> [Required work]: Drop every picture, then transcribe the remaining data exactly.

● ● ● ● ● ● ●

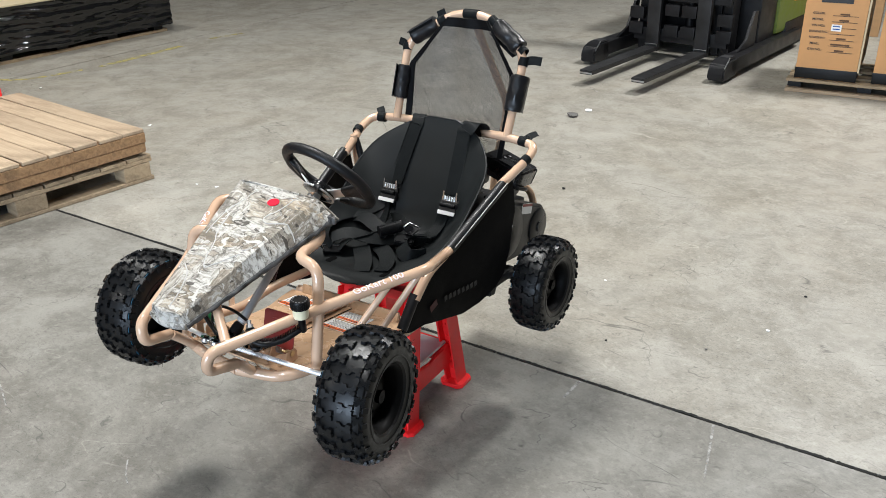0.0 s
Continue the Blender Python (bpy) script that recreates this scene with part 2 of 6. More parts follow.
def timber(name, a, bcol, dirt):
    m, nt, b = nodes_of(name)
    v = coords(nt, (1.0, 1.0, 1.0))
    grain = noise_of(nt, coords(nt, (2.0, 26.0, 26.0)), 2.0, 7, 0.65, 0.8)
    oi = nt.nodes.new("ShaderNodeObjectInfo")
    c = ramp(nt, grain, 0.3, 0.72, rgba(a), rgba(bcol))
    c = blend(nt, 1.0, c, ramp(nt, oi.outputs["Random"], 0, 1, (0.72, 0.70, 0.68, 1), (1.12, 1.10, 1.06, 1)), "MULTIPLY")
    c = blend(nt, ramp(nt, noise_of(nt, coords(nt, (0.45, 1.0, 1.0)), 6.5, 9, 0.72, 0.7), 0.50, 0.68, (0, 0, 0, 1), (0.55, 0.55, 0.55, 1)), c, rgba(dirt))
    nt.links.new(c, b.inputs["Base Color"])
    b.inputs["Roughness"].default_value = 0.8
    bump_of(nt, b, grain, 0.7, 0.003)
    return m


def mesh_net(name):
    """Open woven net: threads crossing on the slant, air between."""
    m, nt, b = nodes_of(name)
    uv = nt.nodes.new("ShaderNodeUVMap")
    cut = []
    for turn in (0.6, -0.6):
        mp = nt.nodes.new("ShaderNodeMapping")
        mp.inputs["Rotation"].default_value = (0, 0, turn)
        nt.links.new(uv.outputs[0], mp.inputs["Vector"])
        w = nt.nodes.new("ShaderNodeTexWave")
        w.inputs["Scale"].default_value = 52.0
        w.inputs["Distortion"].default_value = 0.6
        w.inputs["Detail"].default_value = 1.0
        w.inputs["Detail Scale"].default_value = 0.4
        nt.links.new(mp.outputs[0], w.inputs["Vector"])
        cut.append(ramp(nt, w.outputs["Fac"], 0.25, 0.36, (1, 1, 1, 1), (0, 0, 0, 1)))
    a = blend(nt, 1.0, cut[0], cut[1], "LIGHTEN")
    b.inputs["Base Color"].default_value = (0.012, 0.012, 0.013, 1)
    b.inputs["Roughness"].default_value = 0.6
    nt.links.new(a, b.inputs["Alpha"])
    return m


def worn_mark(name, col, a, b):
    """Paint, chalk or damp worn through to the floor in patches."""
    m, nt, p = nodes_of(name)
    v = coords(nt)
    p.inputs["Base Color"].default_value = rgba(col)
    p.inputs["Roughness"].default_value = 0.7
    nt.links.new(ramp(nt, noise_of(nt, v, 17, 7, 0.75, 0.5), a, b, (0, 0, 0, 1), (0.8, 0.8, 0.8, 1)), p.inputs["Alpha"])
    return m


TAN = plain("tan_paint", (0.585, 0.390, 0.262), 0.18, vary=0.05, scale=7, bump=0.03, coat=0.6, spread=0.05)
PAN = plain("tan_floor_paint", (0.545, 0.356, 0.216), 0.26, vary=0.08, scale=9, bump=0.05, coat=0.6)
BLACK = plain("black_plastic", (0.0045, 0.0045, 0.0050), 0.36, vary=0.2, bump=0.06, spec=0.22)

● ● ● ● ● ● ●

> [Solution]:
0.0 s
Continue the Blender Python (bpy) script that recreates this scene with part 2 of 6. More parts follow.
def timber(name, a, bcol, dirt):
    m, nt, b = nodes_of(name)
    v = coords(nt, (1.0, 1.0, 1.0))
    grain = noise_of(nt, coords(nt, (2.0, 26.0, 26.0)), 2.0, 7, 0.65, 0.8)
    oi = nt.nodes.new("ShaderNodeObjectInfo")
    c = ramp(nt, grain, 0.3, 0.72, rgba(a), rgba(bcol))
    c = blend(nt, 1.0, c, ramp(nt, oi.outputs["Random"], 0, 1, (0.72, 0.70, 0.68, 1), (1.12, 1.10, 1.06, 1)), "MULTIPLY")
    c = blend(nt, ramp(nt, noise_of(nt, coords(nt, (0.45, 1.0, 1.0)), 6.5, 9, 0.72, 0.7), 0.50, 0.68, (0, 0, 0, 1), (0.55, 0.55, 0.55, 1)), c, rgba(dirt))
    nt.links.new(c, b.inputs["Base Color"])
    b.inputs["Roughness"].default_value = 0.8
    bump_of(nt, b, grain, 0.7, 0.003)
    return m


def mesh_net(name):
    """Open woven net: threads crossing on the slant, air between."""
    m, nt, b = nodes_of(name)
    uv = nt.nodes.new("ShaderNodeUVMap")
    cut = []
    for turn in (0.6, -0.6):
        mp = nt.nodes.new("ShaderNodeMapping")
        mp.inputs["Rotation"].default_value = (0, 0, turn)
        nt.links.new(uv.outputs[0], mp.inputs["Vector"])
        w = nt.nodes.new("ShaderNodeTexWave")
        w.inputs["Scale"].default_value = 52.0
        w.inputs["Distortion"].default_value = 0.6
        w.inputs["Detail"].default_value = 1.0
        w.inputs["Detail Scale"].default_value = 0.4
        nt.links.new(mp.outputs[0], w.inputs["Vector"])
        cut.append(ramp(nt, w.outputs["Fac"], 0.25, 0.36, (1, 1, 1, 1), (0, 0, 0, 1)))
    a = blend(nt, 1.0, cut[0], cut[1], "LIGHTEN")
    b.inputs["Base Color"].default_value = (0.012, 0.012, 0.013, 1)
    b.inputs["Roughness"].default_value = 0.6
    nt.links.new(a, b.inputs["Alpha"])
    return m


def worn_mark(name, col, a, b):
    """Paint, chalk or damp worn through to the floor in patches."""
    m, nt, p = nodes_of(name)
    v = coords(nt)
    p.inputs["Base Color"].default_value = rgba(col)
    p.inputs["Roughness"].default_value = 0.7
    nt.links.new(ramp(nt, noise_of(nt, v, 17, 7, 0.75, 0.5), a, b, (0, 0, 0, 1), (0.8, 0.8, 0.8, 1)), p.inputs["Alpha"])
    return m


TAN = plain("tan_paint", (0.585, 0.390, 0.262), 0.18, vary=0.05, scale=7, bump=0.03, coat=0.6, spread=0.05)
PAN = plain("tan_floor_paint", (0.545, 0.356, 0.216), 0.26, vary=0.08, scale=9, bump=0.05, coat=0.6)
BLACK = plain("black_plastic", (0.0045, 0.0045, 0.0050), 0.36, vary=0.2, bump=0.06, spec=0.22)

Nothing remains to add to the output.